In the midst of the Great Depression, it can be difficult to forget the most important voice : the people. Many people questioned the New Deal.  In fact, an anonymous letter came in the mailbox of a senator stating “My Dear Senator: It seems very apparent to me that the Administration at Washington is accelerating its pace towards socialism and communism. Everyone is sympathetic to the cause of creating more jobs and better wages for labor; but, a program continually promoting labor troubles, higher wages, shorter hours, and less profits for business, would seem to me to be leading us fast to a condition where the Government must more and more expand its relief activities, and will lead in the end to disaster to all classes.” (Document 11) (Textbook pg. 357) The letter was primarily concerned with labor issues including wages and hours. Some citizens during the time were distraught by the wage gap. As they thought it would be fair if they received the same wages. Additionally, there was a quote from the newspaper article ``The Roosevelt Record`` “By what methods? And for whom?” (Textbook pg. 357). This newspaper had questioned the philosophical approach towards the New Deal. Many individuals had felt this way when the New Deal programs were introduced due to social and philosophical reasons. Some people felt the same way about the New Deal prior to and after the Great Depression. 

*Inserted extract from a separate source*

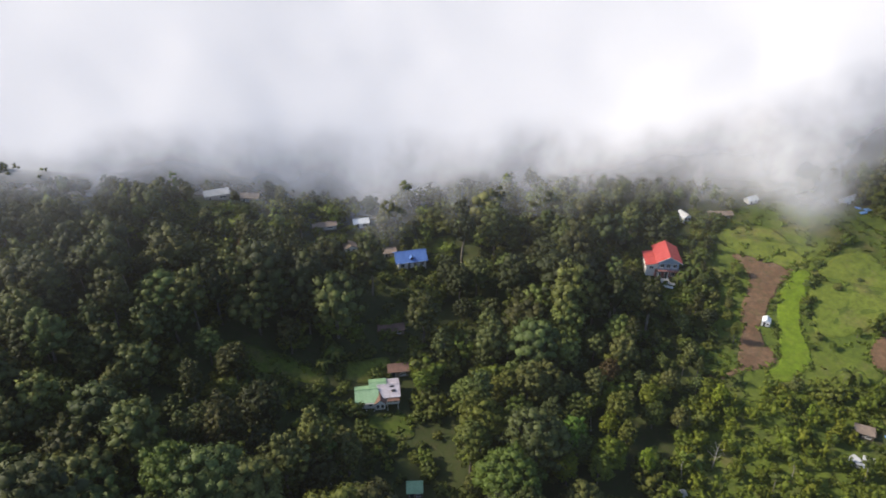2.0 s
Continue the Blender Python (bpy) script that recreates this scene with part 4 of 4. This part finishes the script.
THICK = [crown(1.5, 1.9, 0.0, 13, 16, 0.30, 1, 0.27), crown(1.1, 1.7, 0.0, 10, 16, 0.28, 1, 0.3), crown(1.9, 3.0, 0.3, 16, 16, 0.32, 2, 0.24), crown(0.9, 3.4, 0.6, 10, 14, 0.28, 1, 0.34)]
thicket = Heap()
for x, y, d, a in net(2.1, 60):
    if inside(x, y, SCRUB_A) and bush_ok(x, y) and rng.uniform() < 0.9:
        clump = noise.noise((x / 6.5, y / 6.5, 3.0)) + 0.5 * noise.noise((x / 2.7, y / 2.7, 9.0))
        if clump < -0.3:
            continue
        big = 0.75 + 0.9 * max(0.0, clump)
        thicket.add(THICK[int(rng.integers(0, 4))], x, y, rng.uniform(0.5, 1.3) * big, rng.uniform(0, 360), 0.2 + 0.6 * rng.uniform(), None, rng.uniform(0.8, 1.9))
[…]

The New Deal failed as it produced more uncertainty and demise than clarity in the Great Depression era. Debt had been through FDR’s New Deal programs. Due to the economic collapse, unemployment rates were very high. As a result, people had trouble providing for their families. There had been a few people who questioned the New Deal from the very beginning due to its philosophical ways only to later be proved right. During the Great Depression, the New Deal failed leaving many financially unstable.